A block of data:
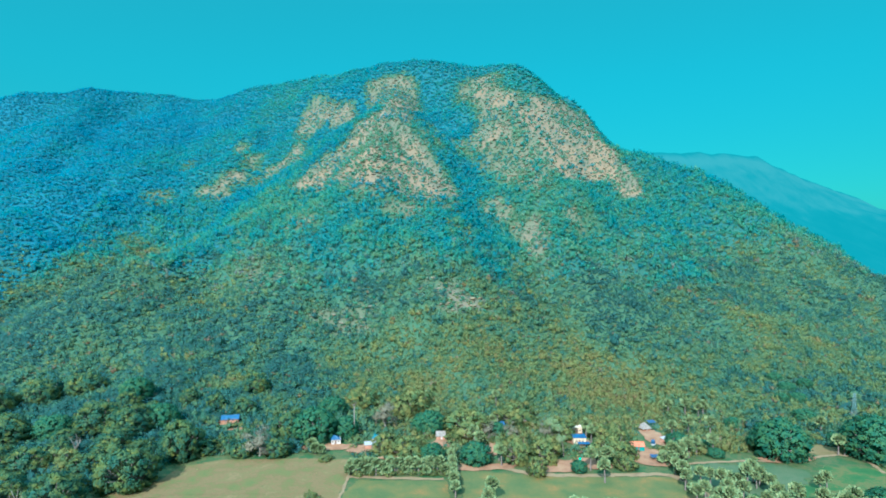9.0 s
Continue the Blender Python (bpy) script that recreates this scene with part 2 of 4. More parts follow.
def height(x, y):
    x, y = np.asarray(x, float), np.asarray(y, float)
    wx, wy = x + 9 * waves(x, y, 70, 3), y + 9 * waves(x, y, 70, 4)
    soft = 9.0
    total = np.ones(x.shape)
    for fall, rounded, crest in SPURS:
        best = np.full(x.shape, -1e4)
        for (ax, ay, az), (bx, by, bz) in zip(crest, crest[1:]):
            dx, dy = bx - ax, by - ay
            t = np.clip(((wx - ax) * dx + (wy - ay) * dy) / (dx * dx + dy * dy), 0, 1)
            d = np.hypot(wx - ax - t * dx, wy - ay - t * dy)
            best = np.maximum(best, az + t * (bz - az) - fall * (np.sqrt(d * d + rounded ** 2) - rounded))
        total = total + np.exp(np.clip(best, -400, None) / soft)
    h = soft * np.log(total)
    rough = np.clip((h - 6) / 60, 0, 1)
    return h + rough * (5 * waves(x, y, 55, 7) + 2.5 * waves(x, y, 24, 8) + 1.0 * waves(x, y, 11, 9))


def ground_z(x, y):
    return float(height(np.array([x]), np.array([y]))[0])


def mesh_from(name, verts, polys, mats, smooth=False, tint=None, normals=None):
    """A mesh from numpy vertices and a list of (n, k) index arrays."""
    me = bpy.data.meshes.new(name)
    me.vertices.add(len(verts))
    me.vertices.foreach_set("co", np.ascontiguousarray(verts, np.float32).ravel())
    loops = np.concatenate([p.ravel() for p in polys]).astype(np.int32)
    sizes = np.concatenate([np.full(len(p), p.shape[1], np.int32) for p in polys])
    me.loops.add(len(loops))
    me.loops.foreach_set("vertex_index", loops)
    me.polygons.add(len(sizes))
    me.polygons.foreach_set("loop_start", np.concatenate([[0], np.cumsum(sizes)[:-1]]).astype(np.int32))
    if smooth:
        me.polygons.foreach_set("use_smooth", np.ones(len(sizes), bool))
    else:
        me.polygons.foreach_set("use_smooth", np.zeros(len(sizes), bool))
    if tint is not None:
        at = me.attributes.new("tint", "FLOAT", "POINT")
        at.data.foreach_set("value", np.ascontiguousarray(tint, np.float32))
    for m in mats:
        me.materials.append(m)
    me.update(calc_edges=True)
    if normals is not None:
        me.polygons.foreach_set("use_smooth", np.ones(len(sizes), bool))
        me.normals_split_custom_set_from_vertices(np.ascontiguousarray(normals, np.float32))
    return me


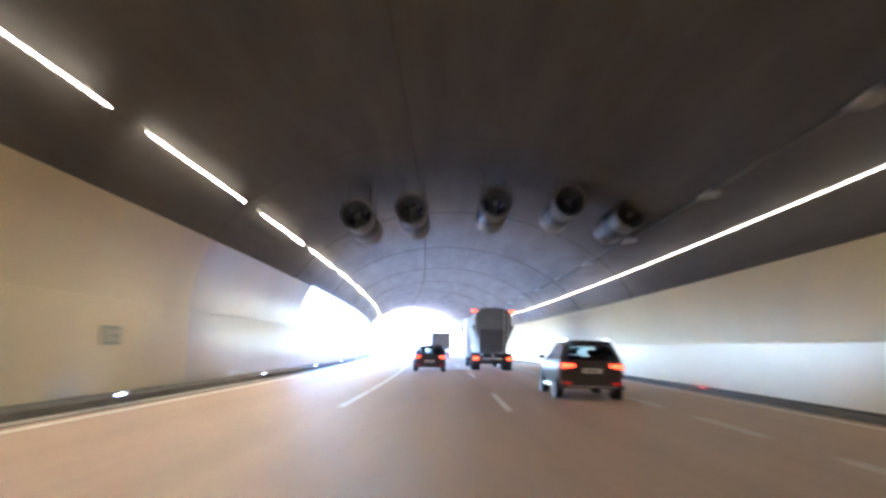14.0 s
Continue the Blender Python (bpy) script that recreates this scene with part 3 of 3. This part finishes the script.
fan_model = jet_fan(0.52, 3.4, 1.15)
first = True
for s, u, z in [(71.5, -0.87, 5.77), (71.5, 1.63, 5.68), (177, -2.25, 5.62), (177, -0.1, 6.1), (177, 2.5, 6.3), (177, 4.5, 6.2), (177, 6.4, 5.75),
                (326.5, -2.5, 5.75), (326.5, -0.65, 6.0), (326.5, 2.2, 6.3), (326.5, 4.7, 6.4), (326.5, 6.8, 6.0)]:
    m = along(s + 1.7, u, z)
    if first:
        fan_model.matrix_world, first = m, False
    else:
        copy_thing(fan_model, m)


def lane_signal():
    """A lane signal seen switched off: case, visor frame, dark face and hanger; its origin is the case's middle."""
    thing = empty("lane_signal", "black square lane signal hung under the vault, off", "signal", "lane signals")
    part("case", box(-0.38, -0.1, -0.38, 0.38, 0.14, 0.38, 0.02), black_plastic, thing)
    part("face", box(-0.33, -0.115, -0.33, 0.33, -0.102, 0.33), fan_dark, thing, "dark blank face")
    part("visor", box(-0.4, -0.28, 0.38, 0.4, -0.1, 0.4), black_plastic, thing)
    part("hanger", box(-0.245, 0, 0.38, -0.23, 0.015, 1.2), fan_dark, thing)
    part("hanger", box(0.23, 0, 0.38, 0.245, 0.015, 1.2), fan_dark, thing)
    return thing


signal_model = lane_signal()
for i, (s, u, z) in enumerate([(78.4, -2.95, 5.45), (78.4, 0.15, 5.7), (78.4, 4.6, 5.45)]):
    if i:
        copy_thing(signal_model, along(s, u, z))
    else:
        signal_model.matrix_world = along(s, u, z)


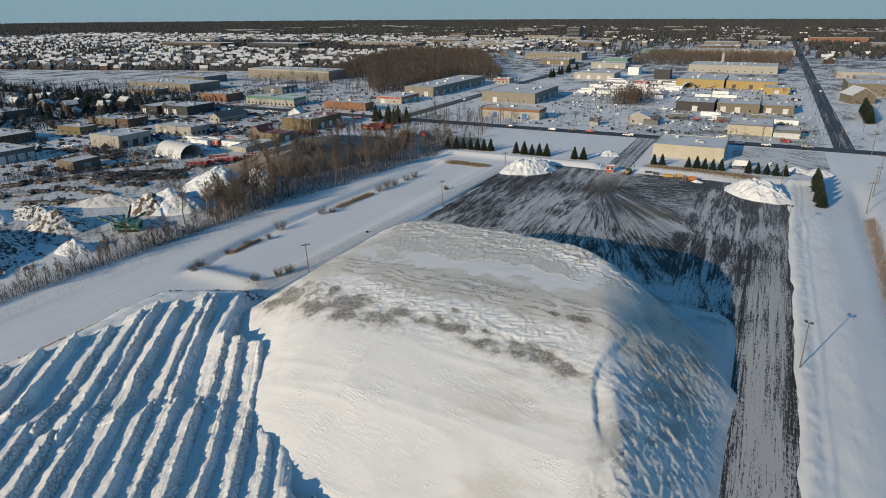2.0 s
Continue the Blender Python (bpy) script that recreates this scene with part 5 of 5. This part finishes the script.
# ---- yard machines, trailers, stacks ----
def trailer(material, label, ln=9.0, name="hopper_trailer"):
    t = thing(name, 0, 0, 0, 0, label, "trailer")
    b = Shape()
    b.add([(-1.2, 0, 2.9), (1.2, 0, 2.9), (1.2, ln, 2.9), (-1.2, ln, 2.9), (-0.55, 0.6, 1.2), (0.55, 0.6, 1.2), (0.55, ln - 0.6, 1.2), (-0.55, ln - 0.6, 1.2)],
          [(4, 5, 6, 7), (0, 1, 5, 4), (1, 2, 6, 5), (2, 3, 7, 6), (3, 0, 4, 7)])
    part("hopper", b, material, t)
    part("load_cover", Shape().box(-1.1, 1.1, 0.1, ln - 0.1, 2.6, 2.8), SNOW_ROOF, t)
    part("frame", Shape().box(-0.6, 0.6, -0.8, ln, 0.9, 1.2), DARKSTEEL, t)
    for k in range(7):
        part("rib", Shape().box(1.0, 1.24, 0.6 + k * (ln - 1.2) / 6, 0.7 + k * (ln - 1.2) / 6, 2.0, 2.95), material, t)
    for sx in (-0.9, 0.9):
        for sy in (ln * 0.65, ln * 0.8):
            wheel(t, sx, sy, 0.5, 0.35)
    return t


tr = [trailer(REDPAINT, "red steel hopper trailer with snow inside")]
tr[0].matrix_basis = pose(-221, 200, 0, 0, 0, -52)
for x, y, a in ((-219.5, 203.2, -52), (-216, 211, -55), (-214, 214, -52), (-222, 214, -50), (-208, 221, -52), (-210, 224.5, -55), (-206, 229, -52)):
    copy_thing(tr[0], pose(x, y, 0, 0, 0, a))


def implement(material, label):
    """A farm implement: frame, hopper, wheels and a folded boom."""
    t = thing("farm_implement", 0, 0, 0, 0, label, "farm machine")
    part("frame", Shape().box(-1.6, 1.6, -1.8, 1.8, 0.6, 0.8).box(-0.15, 0.15, 1.8, 3.6, 0.5, 0.7), DARKSTEEL, t)
    part("hopper", Shape().box(-1.3, 1.3, -1.1, 1.0, 0.8, 2.0, -0.25), material, t)
    part("boom", Shape().tube((-1.5, -1.2, 1.2), (-1.5, 1.6, 2.9), 0.12, 0.10, 5).tube((1.5, -1.2, 1.2), (1.5, 1.6, 2.9), 0.12, 0.10, 5), material, t)
    for sx in (-1.5, 1.5):
        wheel(t, sx, -0.4, 0.6, 0.35)
    return t


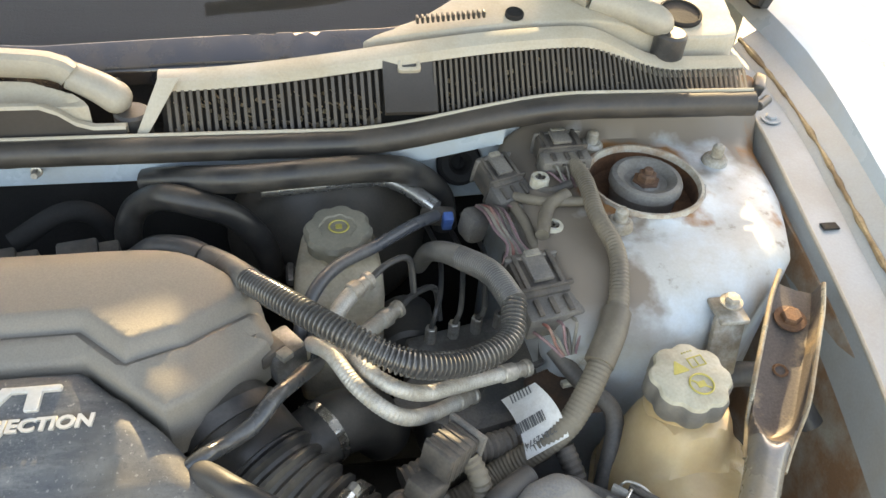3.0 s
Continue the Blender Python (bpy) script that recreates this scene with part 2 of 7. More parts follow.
def tower_mat(name, cx, cy, rust_x):
    """Pale paint with brown dust over the rear and inner parts, and rust that spreads from the hole and the outer seam."""
    m = mat(name, (0.48, 0.56, 0.62), 0.4, dirt=(0.42, 0.42, 0.40), amount=0.55, scale=13, speck=0.08, bump=0.06)
    nt = m.node_tree
    n, link = nt.nodes, nt.links.new
    b = n["Principled BSDF"]
    was = b.inputs["Base Color"].links[0].from_socket
    co = n.new("ShaderNodeTexCoord")
    nz = n.new("ShaderNodeTexNoise")
    nz.inputs["Scale"].default_value, nz.inputs["Detail"].default_value = 22.0, 8.0
    link(co.outputs["Object"], nz.inputs["Vector"])
    sep = n.new("ShaderNodeSeparateXYZ")
    link(co.outputs["Object"], sep.inputs[0])

    def calc(op, a, v):
        k = n.new("ShaderNodeMath")
        k.operation = op
        link(a, k.inputs[0])
        if isinstance(v, float):
            k.inputs[1].default_value = v
        else:
            link(v, k.inputs[1])
        return k.outputs[0]

    def ramp(value, lo, hi):
        k = n.new("ShaderNodeMapRange")
        k.inputs["From Min"].default_value, k.inputs["From Max"].default_value = lo, hi
        link(value, k.inputs["Value"])
        return k.outputs[0]

    blot = n.new("ShaderNodeTexNoise")
    blot.inputs["Scale"].default_value, blot.inputs["Detail"].default_value, blot.inputs["Roughness"].default_value = 26.0, 9.0, 0.7
    link(co.outputs["Object"], blot.inputs["Vector"])
    wob = calc("MULTIPLY", calc("SUBTRACT", nz.outputs["Fac"], 0.5), 0.22)
    side = 1.0 if rust_x > 0 else -1.0
    outer = calc("ADD", calc("MULTIPLY", sep.outputs["X"], side), wob)
    rust_outer = ramp(outer, abs(rust_x) - 0.012, abs(rust_x) + 0.012)
    dx = calc("SUBTRACT", sep.outputs["X"], cx)
    dy = calc("SUBTRACT", sep.outputs["Y"], cy)
    away = calc("SQRT", calc("ADD", calc("MULTIPLY", dx, dx), calc("MULTIPLY", dy, dy)), 0.0)
    rust_hole = ramp(calc("ADD", away, calc("MULTIPLY", wob, 0.35)), 0.064, 0.054)
    inner = ramp(calc("ADD", calc("MULTIPLY", dx, -side), wob), 0.020, 0.050)
    back = ramp(calc("ADD", dy, wob), 0.0, 0.05)
    level = ramp(sep.outputs["Z"], 0.895, 0.925)
    if side < 0:
        inner = calc("MULTIPLY", inner, ramp(calc("ADD", dy, calc("MULTIPLY", wob, 0.8)), -0.085, -0.055))
    dusty = calc("MAXIMUM", calc("MULTIPLY", calc("MULTIPLY", calc("MAXIMUM", inner, back), level), 0.96 if side > 0 else 0.85), calc("MULTIPLY", ramp(blot.outputs["Fac"], 0.505 if side < 0 else 0.60, 0.575 if side < 0 else 0.68), 0.75))
    cur = was
    for fac, col in ((dusty, (0.185, 0.150, 0.118)), (calc("MAXIMUM", rust_outer, rust_hole), (0.26, 0.12, 0.045))):
        k = n.new("ShaderNodeMix")
        k.data_type = "RGBA"
        link(fac, k.inputs[0])
        link(cur, k.inputs[6])
        k.inputs[7].default_value = rgb(col)
        cur = k.outputs[2]
    link(cur, b.inputs["Base Color"])
    return m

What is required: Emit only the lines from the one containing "3. This part finishes the script." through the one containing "copy_thing(fan_model, m)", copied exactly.

Exercise result:
Continue the Blender Python (bpy) script that recreates this scene with part 3 of 3. This part finishes the script.
fan_model = jet_fan(0.52, 3.4, 1.15)
first = True
for s, u, z in [(71.5, -0.87, 5.77), (71.5, 1.63, 5.68), (177, -2.25, 5.62), (177, -0.1, 6.1), (177, 2.5, 6.3), (177, 4.5, 6.2), (177, 6.4, 5.75),
                (326.5, -2.5, 5.75), (326.5, -0.65, 6.0), (326.5, 2.2, 6.3), (326.5, 4.7, 6.4), (326.5, 6.8, 6.0)]:
    m = along(s + 1.7, u, z)
    if first:
        fan_model.matrix_world, first = m, False
    else:
        copy_thing(fan_model, m)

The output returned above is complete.